Diyarbakırlı Ziya Gökalp’e kulak verilseydi..
Yasin Aktay, tarih bilgisi olarak günümüze aktarılan bilgilerin üzerine yeterince düşünülmediğini vurguluyor.
Yasin Aktay/Yeni Şafak
Diyarbakırlı Ziya Gökalp’e kulak verilseydi..

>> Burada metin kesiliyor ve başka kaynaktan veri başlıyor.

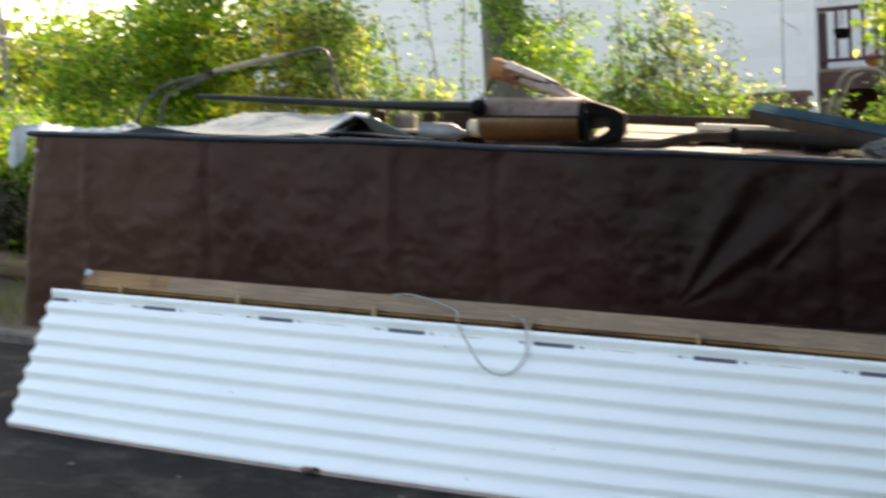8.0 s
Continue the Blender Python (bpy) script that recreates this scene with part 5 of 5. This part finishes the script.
def make_big_tree():
    """The grey trunk before the house, forking above the view."""
    rr = random.Random(5)
    tree = thing("tree", "tall tree with a stout straight grey trunk", "tree")
    x, y = -3.72, 7.5
    g = ground_height(x, y)
    path = [(x + 0.06, y, g - 0.05), (x + 0.04, y, g + 0.25), (x + 0.02, y, g + 0.8), (x, y, g + 1.6), (x - 0.01, y, g + 3.0), (x, y, g + 5.0), (x + 0.05, y, g + 6.2)]
    def trunk(bm):
        tube(bm, curved(path, 5), [0.33, 0.30, 0.28, 0.26, 0.25] + [0.235 - 0.0035 * i for i in range(26)], 20)
        for v in bm.verts:
            d = Vector((v.co.x - x, v.co.y - y, 0))
            v.co += d * 0.10 * fbm(math.atan2(d.y, d.x) * 5, v.co.z * 0.7)
    part("trunk", one(trunk), M["bark"], tree, smooth=True)
    top = Vector((x + 0.05, y, g + 6.0))
    spots = []
    for i in range(7):
        a = 2 * math.pi * i / 7 + rr.uniform(-0.3, 0.3)
        end = top + Vector((1.6 * math.cos(a), 1.6 * math.sin(a), rr.uniform(0.6, 2.2)))
        part("limb", one(tube, curved([top, top.lerp(end, 0.5) + Vector((0, 0, 0.25)), end], 5), [0.10 - 0.007 * k for k in range(11)], 8), M["bark"], tree, smooth=True)
        spots += [(end + Vector((rr.gauss(0, 0.5), rr.gauss(0, 0.5), rr.gauss(0, 0.4))), 1.0) for _ in range(9)]
    tagged(from_data("crown", leaves(rr, spots, 26, 0.22, 0.10, 0.25), M["leaf_tree"], tree), kind="stuff")


make_big_tree()


def make_far_wood():
    rr = random.Random(9)
    spots = []
    for i in range(1000):
        x = rr.uniform(-40, -6)
        y = rr.uniform(16, 26)
        spots.append((Vector((x, y, ground_height(x, y) + rr.uniform(0.1, 2.4) * (0.4 + 1.1 * abs(fbm(x * 0.35, 1))))), 1.0))
    ob = from_data("far_wood", leaves(rr, spots, 24, 0.6, 0.34, 0.33), M["leaf_far"], None)
    tagged(ob, label="sunlit hedge and trees far off round the yard", category="woodland", kind="stuff")
    # ring of dark trees, out of view, added to hold back low sky light
    spots = []
    for i in range(700):
        a = rr.uniform(math.radians(228), math.radians(352))
        d = rr.uniform(22, 28)
        x, y = d * math.cos(a), d * math.sin(a) - 2
        spots.append((Vector((x, y, ground_height(x, y) + rr.uniform(0.2, 9.0))), 1.0))
    ob = from_data("sky_block_wood", leaves(rr, spots, 24, 0.7, 0.40, 0.33), M["leaf_dark"], None)
    tagged(ob, label="dark trees, unseen, added to block low sky light", category="woodland", kind="stuff")
    data = ([], [])
    for _ in range(9000):
        x, y = rr.uniform(-11, -3.6), rr.uniform(2.0, 8.0)
        p = Vector((x, y, ground_height(x, y)))
        if 2.9 < y < 4.5 and x > -8.8:
            continue
        a = rr.uniform(0, 6.28)
        s = Vector((math.cos(a), math.sin(a), 0)) * 0.006
        h = Vector((rr.gauss(0, 0.03), rr.gauss(0, 0.03), rr.uniform(0.05, 0.16)))
        b = len(data[0])
        data[0].extend([p - s, p + s, p + h])
        data[1].append((b, b + 1, b + 2))
    tagged(from_data("grass", data, M["dry_grass"], None), label="rough uncut grass beyond the stack", category="grass", kind="stuff")


make_far_wood()

# ---- pieces of the house's walls ----
def make_house_pieces():
    n, pitch, length = 31, 0.115, HX1 - 0.092 - HX0
    bm = bmesh.new()
    vs = [bm.verts.new(p) for p in ((0, 0.02, 0), (length, 0.02, 0), (length, 0.0015, 0.0), (0, 0.0015, 0.0), (0, 0.02, pitch + 0.012), (length, 0.02, pitch + 0.012), (length, 0.004, pitch + 0.012), (0, 0.004, pitch + 0.012))]
    for f in ((0, 1, 2, 3), (4, 7, 6, 5), (3, 2, 6, 7), (0, 4, 5, 1), (0, 3, 7, 4), (1, 5, 6, 2)):
        bm.faces.new([vs[i] for i in f])
    me = mesh_of("siding_board", bm, M["siding"])
    wall = next(c for c in house.children if c.name.startswith("wall"))
    for i in range(n):
        ob = new("siding_board", me)
        ob.parent = wall
        ob.matrix_basis = pose(HX0, HY - 0.002, HBASE + 0.032 + i * pitch)
    me = mesh_of("brick", one(box, -0.1, 0.1, -0.02, 0.02, -0.029, 0.029, 0.004), M["brick"])
    rr = random.Random(4)
    for r in range(9):
        for c in range(18):
            x = HX1 - 0.14 - 0.212 * c - (0.106 if r % 2 else 0)
            ob = new("brick", me)
            ob.parent = house_base
            ob.matrix_basis = pose(x, HY - 0.034 + rr.uniform(-0.003, 0.003), HBASE - 0.055 - 0.07 * r, 0, rr.uniform(-0.4, 0.4), 0)


make_house_pieces()
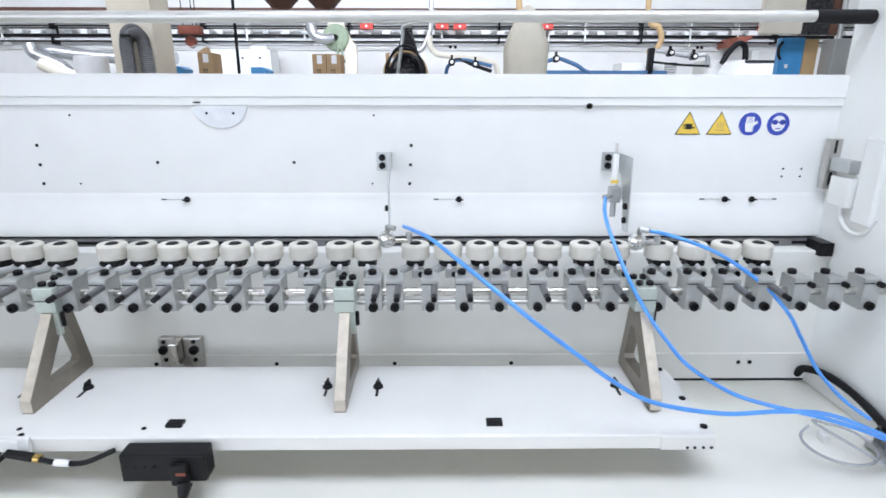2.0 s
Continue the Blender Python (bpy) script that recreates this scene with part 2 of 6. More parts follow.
def hose(bm, points, r, seg=10, steps=8, ribs=0.0):
    line = glide(points, steps) if steps > 1 else [Vector(p) for p in points]
    side = None
    loops = []
    for i, p in enumerate(line):
        d = (line[min(i + 1, len(line) - 1)] - line[max(i - 1, 0)]).normalized()
        side = (d.orthogonal() if side is None else side - d * side.dot(d)).normalized()
        up = d.cross(side)
        rr = r * (1 + (ribs if i % 2 else -ribs))
        loops.append([bm.verts.new(p + (side * math.cos(2 * math.pi * k / seg) + up * math.sin(2 * math.pi * k / seg)) * rr) for k in range(seg)])
    for u, v in zip(loops, loops[1:]):
        for k in range(seg):
            bm.faces.new((u[k], u[(k + 1) % seg], v[(k + 1) % seg], v[k]))
    bm.faces.new(loops[0][::-1]), bm.faces.new(loops[-1])
    bmesh.ops.recalc_face_normals(bm, faces=bm.faces)
    return bm


def extrude(bm, outline, axis, lo, hi, bevel=0.0):
    """A flat outline of two coordinates, drawn out along the axis from lo to hi."""
    def at(u, v, w):
        return {"x": (w, u, v), "y": (u, w, v), "z": (u, v, w)}[axis]
    a = [bm.verts.new(at(u, v, lo)) for u, v in outline]
    b = [bm.verts.new(at(u, v, hi)) for u, v in outline]
    n = len(outline)
    faces = [bm.faces.new(a), bm.faces.new(b[::-1])] + [bm.faces.new((a[i], b[i], b[(i + 1) % n], a[(i + 1) % n])) for i in range(n)]
    bmesh.ops.recalc_face_normals(bm, faces=faces)
    if bevel:
        bmesh.ops.bevel(bm, geom=list({e for f in faces for e in f.edges}), offset=bevel, segments=2, affect="EDGES", profile=0.6)
    return bm


def frame_plate(bm, outer, holes, axis, lo, hi):
    """A plate with holes through it: outlines of two coordinates."""
    def at(u, v, w):
        return {"x": (w, u, v), "y": (u, w, v), "z": (u, v, w)}[axis]
    loops = [outer, *holes]
    flat = [Vector((u, v, 0)) for loop in loops for u, v in loop]
    tris = tessellate_polygon([[Vector((u, v, 0)) for u, v in loop] for loop in loops])
    front = [bm.verts.new(at(p.x, p.y, lo)) for p in flat]
    rear = [bm.verts.new(at(p.x, p.y, hi)) for p in flat]
    for i, j, k in tris:
        bm.faces.new((front[i], front[j], front[k]))
        bm.faces.new((rear[k], rear[j], rear[i]))
    start = 0
    for loop in loops:
        n = len(loop)
        for i in range(n):
            j = (i + 1) % n
            bm.faces.new((front[start + i], front[start + j], rear[start + j], rear[start + i]))
        start += n
    bmesh.ops.recalc_face_normals(bm, faces=bm.faces)
    return bm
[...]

Cumhuriyetin 101. Yılının idrak edildiği şu günlerde Kürtlerle Türklerin ilişkisi üzerine Ziya Gökalp’e de atıflar yapılarak yürütülen tartışmaların yine 101 yıldır “düşünülmeyen” alanlara tıkanmış birçok soruyu serbest bırakması mümkün olabilir. Cumhuriyet kutlamaları esnasında reklam, medya, kutlama heyecanları arasında sıkça tekrarlanarak üzerinde asla “düşünülemez”, dönüp bir sorgulanamaz hale gelen zanlardan veya algılardan biri, bu milletin tarihinin sanki 101 yıl önce başlamış olduğudur. Gerçek şu ki, Cumhuriyet bu milleti kurmadı, belki bu milletin bin yılı aşkın tarihi içinde bir Cumhuriyet sayfası açıldı.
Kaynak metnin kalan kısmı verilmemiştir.